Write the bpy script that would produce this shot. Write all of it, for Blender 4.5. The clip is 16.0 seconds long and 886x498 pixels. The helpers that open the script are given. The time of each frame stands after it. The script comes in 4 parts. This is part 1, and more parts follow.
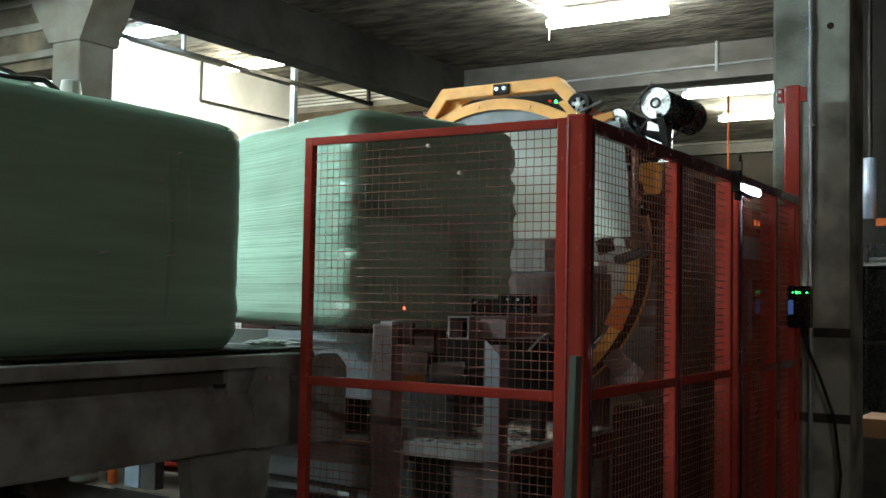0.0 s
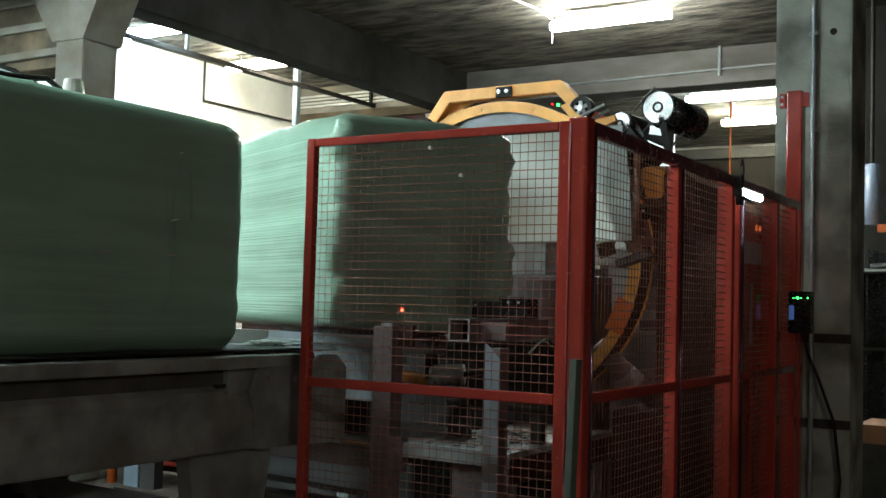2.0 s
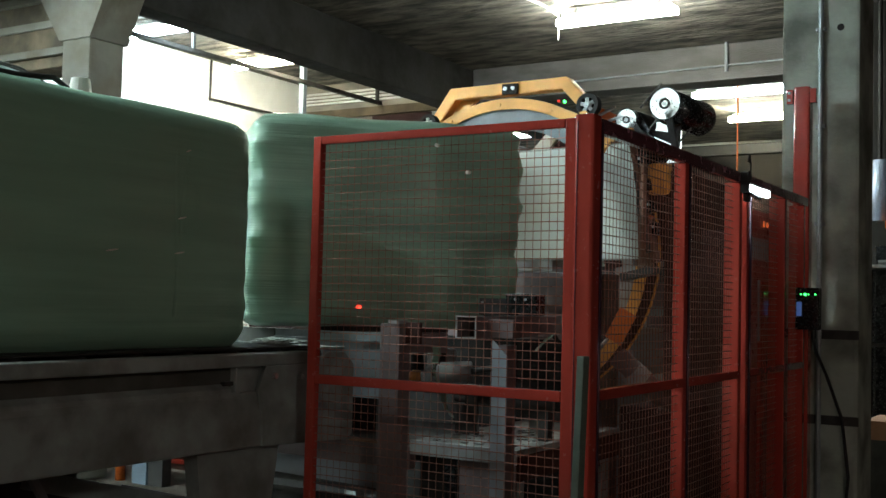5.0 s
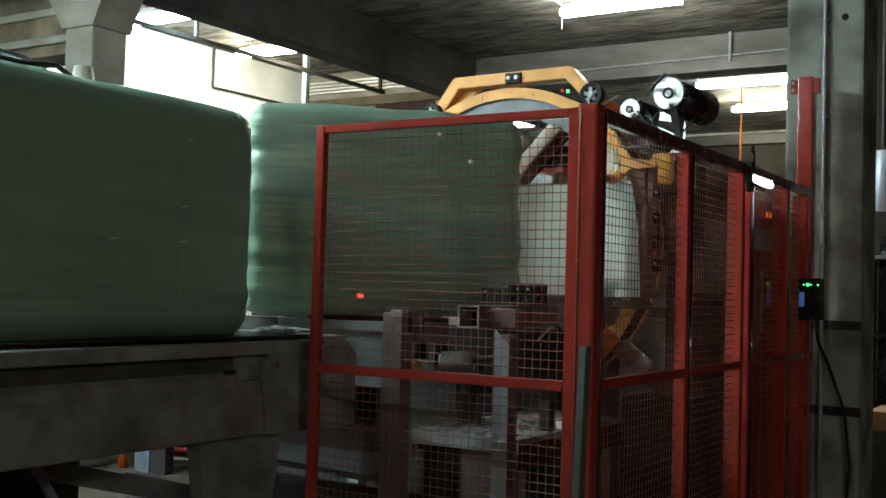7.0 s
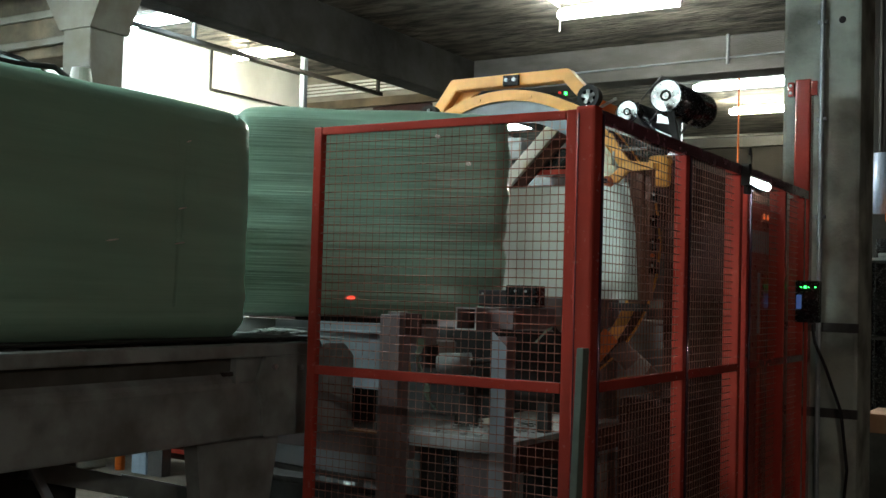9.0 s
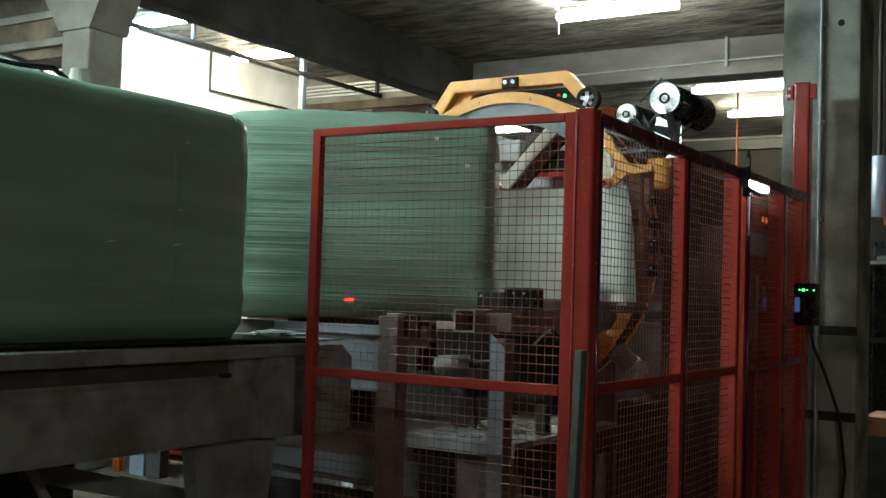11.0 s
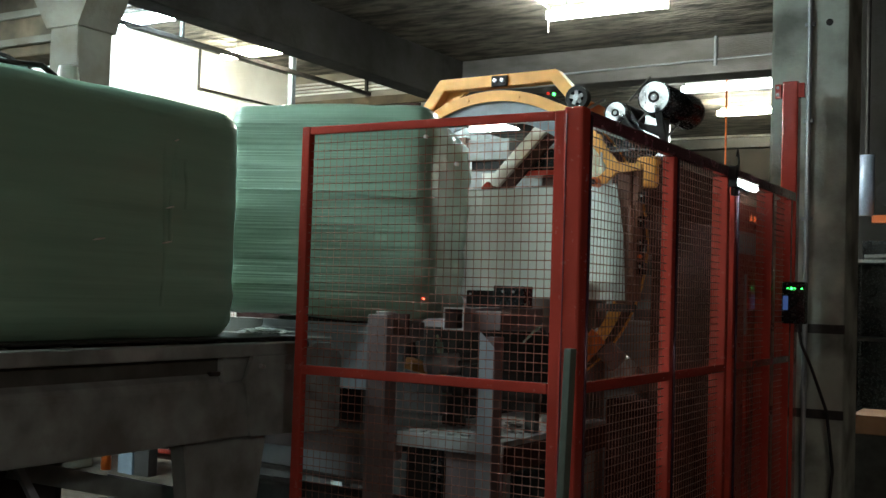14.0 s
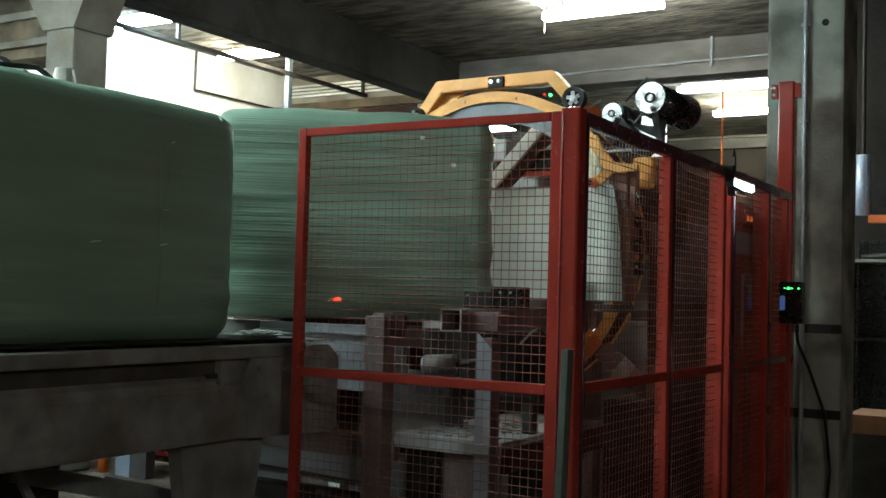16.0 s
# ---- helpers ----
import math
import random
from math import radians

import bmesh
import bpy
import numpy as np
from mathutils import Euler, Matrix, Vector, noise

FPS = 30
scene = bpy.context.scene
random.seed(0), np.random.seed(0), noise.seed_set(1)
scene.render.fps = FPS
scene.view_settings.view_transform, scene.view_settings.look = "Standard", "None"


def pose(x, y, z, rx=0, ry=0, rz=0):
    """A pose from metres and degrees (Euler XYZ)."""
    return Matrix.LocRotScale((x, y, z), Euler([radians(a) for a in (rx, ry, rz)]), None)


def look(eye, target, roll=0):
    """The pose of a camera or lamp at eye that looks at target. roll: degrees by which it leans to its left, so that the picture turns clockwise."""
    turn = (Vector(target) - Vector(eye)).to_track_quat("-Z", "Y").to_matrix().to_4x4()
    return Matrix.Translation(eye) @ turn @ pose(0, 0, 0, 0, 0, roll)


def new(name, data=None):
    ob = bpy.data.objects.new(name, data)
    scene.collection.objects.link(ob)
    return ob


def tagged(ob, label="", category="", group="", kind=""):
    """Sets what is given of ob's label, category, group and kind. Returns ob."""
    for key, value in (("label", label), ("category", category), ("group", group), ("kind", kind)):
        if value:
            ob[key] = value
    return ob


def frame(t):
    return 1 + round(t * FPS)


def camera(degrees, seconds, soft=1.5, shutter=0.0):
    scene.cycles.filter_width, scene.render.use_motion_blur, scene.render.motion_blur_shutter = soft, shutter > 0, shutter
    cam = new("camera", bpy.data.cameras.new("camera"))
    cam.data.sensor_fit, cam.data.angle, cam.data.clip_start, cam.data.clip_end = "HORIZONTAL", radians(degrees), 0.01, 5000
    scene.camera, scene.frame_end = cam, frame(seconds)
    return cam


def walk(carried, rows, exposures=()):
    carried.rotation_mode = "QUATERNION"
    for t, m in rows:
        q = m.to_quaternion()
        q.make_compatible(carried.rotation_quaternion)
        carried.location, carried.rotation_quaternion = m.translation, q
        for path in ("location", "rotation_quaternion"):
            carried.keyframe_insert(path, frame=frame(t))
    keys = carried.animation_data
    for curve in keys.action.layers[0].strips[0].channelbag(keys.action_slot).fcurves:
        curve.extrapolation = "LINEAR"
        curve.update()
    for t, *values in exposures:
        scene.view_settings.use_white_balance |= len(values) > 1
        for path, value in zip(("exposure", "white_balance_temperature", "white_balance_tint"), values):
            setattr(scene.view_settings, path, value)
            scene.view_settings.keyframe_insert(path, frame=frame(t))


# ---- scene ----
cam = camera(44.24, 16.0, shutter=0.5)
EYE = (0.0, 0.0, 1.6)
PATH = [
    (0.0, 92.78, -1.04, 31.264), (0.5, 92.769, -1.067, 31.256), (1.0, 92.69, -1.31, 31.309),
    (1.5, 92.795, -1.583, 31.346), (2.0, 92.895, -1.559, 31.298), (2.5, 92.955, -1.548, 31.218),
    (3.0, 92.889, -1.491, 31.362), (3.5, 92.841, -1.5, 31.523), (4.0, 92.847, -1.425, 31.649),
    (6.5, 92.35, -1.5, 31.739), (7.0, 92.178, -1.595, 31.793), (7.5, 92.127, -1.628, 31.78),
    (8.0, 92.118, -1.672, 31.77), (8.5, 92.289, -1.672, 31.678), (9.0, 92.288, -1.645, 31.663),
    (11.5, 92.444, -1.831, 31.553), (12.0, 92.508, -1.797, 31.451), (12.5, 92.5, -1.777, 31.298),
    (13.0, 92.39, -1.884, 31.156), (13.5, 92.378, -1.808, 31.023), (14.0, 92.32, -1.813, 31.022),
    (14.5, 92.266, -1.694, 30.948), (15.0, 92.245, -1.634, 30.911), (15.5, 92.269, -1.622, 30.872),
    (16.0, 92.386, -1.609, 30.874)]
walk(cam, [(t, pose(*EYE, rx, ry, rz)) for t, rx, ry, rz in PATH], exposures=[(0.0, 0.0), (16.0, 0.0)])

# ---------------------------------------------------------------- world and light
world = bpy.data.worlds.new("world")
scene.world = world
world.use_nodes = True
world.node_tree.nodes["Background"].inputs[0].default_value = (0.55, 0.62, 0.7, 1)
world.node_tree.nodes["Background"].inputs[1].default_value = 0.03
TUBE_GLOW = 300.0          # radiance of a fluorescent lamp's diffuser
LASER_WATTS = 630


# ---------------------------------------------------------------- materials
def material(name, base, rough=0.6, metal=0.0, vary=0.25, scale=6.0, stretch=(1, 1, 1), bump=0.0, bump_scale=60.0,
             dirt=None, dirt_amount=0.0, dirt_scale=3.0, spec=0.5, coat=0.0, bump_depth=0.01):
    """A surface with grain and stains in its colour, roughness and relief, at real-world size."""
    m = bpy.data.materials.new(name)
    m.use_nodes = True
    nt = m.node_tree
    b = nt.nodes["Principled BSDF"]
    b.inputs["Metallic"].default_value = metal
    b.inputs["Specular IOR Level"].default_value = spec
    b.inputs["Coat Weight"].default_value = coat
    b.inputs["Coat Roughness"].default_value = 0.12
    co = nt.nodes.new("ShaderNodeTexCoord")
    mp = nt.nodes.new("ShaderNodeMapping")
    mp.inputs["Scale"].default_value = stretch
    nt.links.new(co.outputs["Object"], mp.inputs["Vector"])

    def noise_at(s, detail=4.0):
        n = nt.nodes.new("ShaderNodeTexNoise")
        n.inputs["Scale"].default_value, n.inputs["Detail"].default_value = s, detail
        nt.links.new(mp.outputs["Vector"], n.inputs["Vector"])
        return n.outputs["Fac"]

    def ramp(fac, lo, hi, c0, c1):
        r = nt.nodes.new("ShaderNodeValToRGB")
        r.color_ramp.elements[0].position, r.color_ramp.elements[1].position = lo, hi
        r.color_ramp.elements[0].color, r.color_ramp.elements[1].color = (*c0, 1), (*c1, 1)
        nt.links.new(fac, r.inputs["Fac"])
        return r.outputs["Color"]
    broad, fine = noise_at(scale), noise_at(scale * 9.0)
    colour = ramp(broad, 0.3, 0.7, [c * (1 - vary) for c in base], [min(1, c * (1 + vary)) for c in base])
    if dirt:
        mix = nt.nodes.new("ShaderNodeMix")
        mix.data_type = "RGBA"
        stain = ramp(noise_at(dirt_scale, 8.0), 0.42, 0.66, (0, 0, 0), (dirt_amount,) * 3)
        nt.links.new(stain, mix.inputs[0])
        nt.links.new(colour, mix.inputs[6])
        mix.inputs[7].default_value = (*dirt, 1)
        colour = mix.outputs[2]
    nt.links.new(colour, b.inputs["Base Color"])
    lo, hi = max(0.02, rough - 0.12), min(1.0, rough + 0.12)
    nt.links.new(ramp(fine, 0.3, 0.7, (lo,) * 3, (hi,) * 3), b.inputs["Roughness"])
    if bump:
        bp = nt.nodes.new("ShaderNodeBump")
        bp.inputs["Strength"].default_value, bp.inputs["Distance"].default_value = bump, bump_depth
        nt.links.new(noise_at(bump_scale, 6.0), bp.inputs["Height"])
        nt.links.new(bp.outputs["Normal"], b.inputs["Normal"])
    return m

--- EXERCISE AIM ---
Exactly as written, return every line of the listing, but not the pictures.

--- COMPLETED TASK ---
Write the bpy script that would produce this shot. Write all of it, for Blender 4.5. The clip is 16.0 seconds long and 886x498 pixels. The helpers that open the script are given. The time of each frame stands after it. The script comes in 4 parts. This is part 1, and more parts follow.
0.0 s
2.0 s
5.0 s
7.0 s
9.0 s
11.0 s
14.0 s
16.0 s
# ---- helpers ----
import math
import random
from math import radians

import bmesh
import bpy
import numpy as np
from mathutils import Euler, Matrix, Vector, noise

FPS = 30
scene = bpy.context.scene
random.seed(0), np.random.seed(0), noise.seed_set(1)
scene.render.fps = FPS
scene.view_settings.view_transform, scene.view_settings.look = "Standard", "None"


def pose(x, y, z, rx=0, ry=0, rz=0):
    """A pose from metres and degrees (Euler XYZ)."""
    return Matrix.LocRotScale((x, y, z), Euler([radians(a) for a in (rx, ry, rz)]), None)


def look(eye, target, roll=0):
    """The pose of a camera or lamp at eye that looks at target. roll: degrees by which it leans to its left, so that the picture turns clockwise."""
    turn = (Vector(target) - Vector(eye)).to_track_quat("-Z", "Y").to_matrix().to_4x4()
    return Matrix.Translation(eye) @ turn @ pose(0, 0, 0, 0, 0, roll)


def new(name, data=None):
    ob = bpy.data.objects.new(name, data)
    scene.collection.objects.link(ob)
    return ob


def tagged(ob, label="", category="", group="", kind=""):
    """Sets what is given of ob's label, category, group and kind. Returns ob."""
    for key, value in (("label", label), ("category", category), ("group", group), ("kind", kind)):
        if value:
            ob[key] = value
    return ob


def frame(t):
    return 1 + round(t * FPS)


def camera(degrees, seconds, soft=1.5, shutter=0.0):
    scene.cycles.filter_width, scene.render.use_motion_blur, scene.render.motion_blur_shutter = soft, shutter > 0, shutter
    cam = new("camera", bpy.data.cameras.new("camera"))
    cam.data.sensor_fit, cam.data.angle, cam.data.clip_start, cam.data.clip_end = "HORIZONTAL", radians(degrees), 0.01, 5000
    scene.camera, scene.frame_end = cam, frame(seconds)
    return cam


def walk(carried, rows, exposures=()):
    carried.rotation_mode = "QUATERNION"
    for t, m in rows:
        q = m.to_quaternion()
        q.make_compatible(carried.rotation_quaternion)
        carried.location, carried.rotation_quaternion = m.translation, q
        for path in ("location", "rotation_quaternion"):
            carried.keyframe_insert(path, frame=frame(t))
    keys = carried.animation_data
    for curve in keys.action.layers[0].strips[0].channelbag(keys.action_slot).fcurves:
        curve.extrapolation = "LINEAR"
        curve.update()
    for t, *values in exposures:
        scene.view_settings.use_white_balance |= len(values) > 1
        for path, value in zip(("exposure", "white_balance_temperature", "white_balance_tint"), values):
            setattr(scene.view_settings, path, value)
            scene.view_settings.keyframe_insert(path, frame=frame(t))


# ---- scene ----
cam = camera(44.24, 16.0, shutter=0.5)
EYE = (0.0, 0.0, 1.6)
PATH = [
    (0.0, 92.78, -1.04, 31.264), (0.5, 92.769, -1.067, 31.256), (1.0, 92.69, -1.31, 31.309),
    (1.5, 92.795, -1.583, 31.346), (2.0, 92.895, -1.559, 31.298), (2.5, 92.955, -1.548, 31.218),
    (3.0, 92.889, -1.491, 31.362), (3.5, 92.841, -1.5, 31.523), (4.0, 92.847, -1.425, 31.649),
    (6.5, 92.35, -1.5, 31.739), (7.0, 92.178, -1.595, 31.793), (7.5, 92.127, -1.628, 31.78),
    (8.0, 92.118, -1.672, 31.77), (8.5, 92.289, -1.672, 31.678), (9.0, 92.288, -1.645, 31.663),
    (11.5, 92.444, -1.831, 31.553), (12.0, 92.508, -1.797, 31.451), (12.5, 92.5, -1.777, 31.298),
    (13.0, 92.39, -1.884, 31.156), (13.5, 92.378, -1.808, 31.023), (14.0, 92.32, -1.813, 31.022),
    (14.5, 92.266, -1.694, 30.948), (15.0, 92.245, -1.634, 30.911), (15.5, 92.269, -1.622, 30.872),
    (16.0, 92.386, -1.609, 30.874)]
walk(cam, [(t, pose(*EYE, rx, ry, rz)) for t, rx, ry, rz in PATH], exposures=[(0.0, 0.0), (16.0, 0.0)])

# ---------------------------------------------------------------- world and light
world = bpy.data.worlds.new("world")
scene.world = world
world.use_nodes = True
world.node_tree.nodes["Background"].inputs[0].default_value = (0.55, 0.62, 0.7, 1)
world.node_tree.nodes["Background"].inputs[1].default_value = 0.03
TUBE_GLOW = 300.0          # radiance of a fluorescent lamp's diffuser
LASER_WATTS = 630


# ---------------------------------------------------------------- materials
def material(name, base, rough=0.6, metal=0.0, vary=0.25, scale=6.0, stretch=(1, 1, 1), bump=0.0, bump_scale=60.0,
             dirt=None, dirt_amount=0.0, dirt_scale=3.0, spec=0.5, coat=0.0, bump_depth=0.01):
    """A surface with grain and stains in its colour, roughness and relief, at real-world size."""
    m = bpy.data.materials.new(name)
    m.use_nodes = True
    nt = m.node_tree
    b = nt.nodes["Principled BSDF"]
    b.inputs["Metallic"].default_value = metal
    b.inputs["Specular IOR Level"].default_value = spec
    b.inputs["Coat Weight"].default_value = coat
    b.inputs["Coat Roughness"].default_value = 0.12
    co = nt.nodes.new("ShaderNodeTexCoord")
    mp = nt.nodes.new("ShaderNodeMapping")
    mp.inputs["Scale"].default_value = stretch
    nt.links.new(co.outputs["Object"], mp.inputs["Vector"])

    def noise_at(s, detail=4.0):
        n = nt.nodes.new("ShaderNodeTexNoise")
        n.inputs["Scale"].default_value, n.inputs["Detail"].default_value = s, detail
        nt.links.new(mp.outputs["Vector"], n.inputs["Vector"])
        return n.outputs["Fac"]

    def ramp(fac, lo, hi, c0, c1):
        r = nt.nodes.new("ShaderNodeValToRGB")
        r.color_ramp.elements[0].position, r.color_ramp.elements[1].position = lo, hi
        r.color_ramp.elements[0].color, r.color_ramp.elements[1].color = (*c0, 1), (*c1, 1)
        nt.links.new(fac, r.inputs["Fac"])
        return r.outputs["Color"]
    broad, fine = noise_at(scale), noise_at(scale * 9.0)
    colour = ramp(broad, 0.3, 0.7, [c * (1 - vary) for c in base], [min(1, c * (1 + vary)) for c in base])
    if dirt:
        mix = nt.nodes.new("ShaderNodeMix")
        mix.data_type = "RGBA"
        stain = ramp(noise_at(dirt_scale, 8.0), 0.42, 0.66, (0, 0, 0), (dirt_amount,) * 3)
        nt.links.new(stain, mix.inputs[0])
        nt.links.new(colour, mix.inputs[6])
        mix.inputs[7].default_value = (*dirt, 1)
        colour = mix.outputs[2]
    nt.links.new(colour, b.inputs["Base Color"])
    lo, hi = max(0.02, rough - 0.12), min(1.0, rough + 0.12)
    nt.links.new(ramp(fine, 0.3, 0.7, (lo,) * 3, (hi,) * 3), b.inputs["Roughness"])
    if bump:
        bp = nt.nodes.new("ShaderNodeBump")
        bp.inputs["Strength"].default_value, bp.inputs["Distance"].default_value = bump, bump_depth
        nt.links.new(noise_at(bump_scale, 6.0), bp.inputs["Height"])
        nt.links.new(bp.outputs["Normal"], b.inputs["Normal"])
    return m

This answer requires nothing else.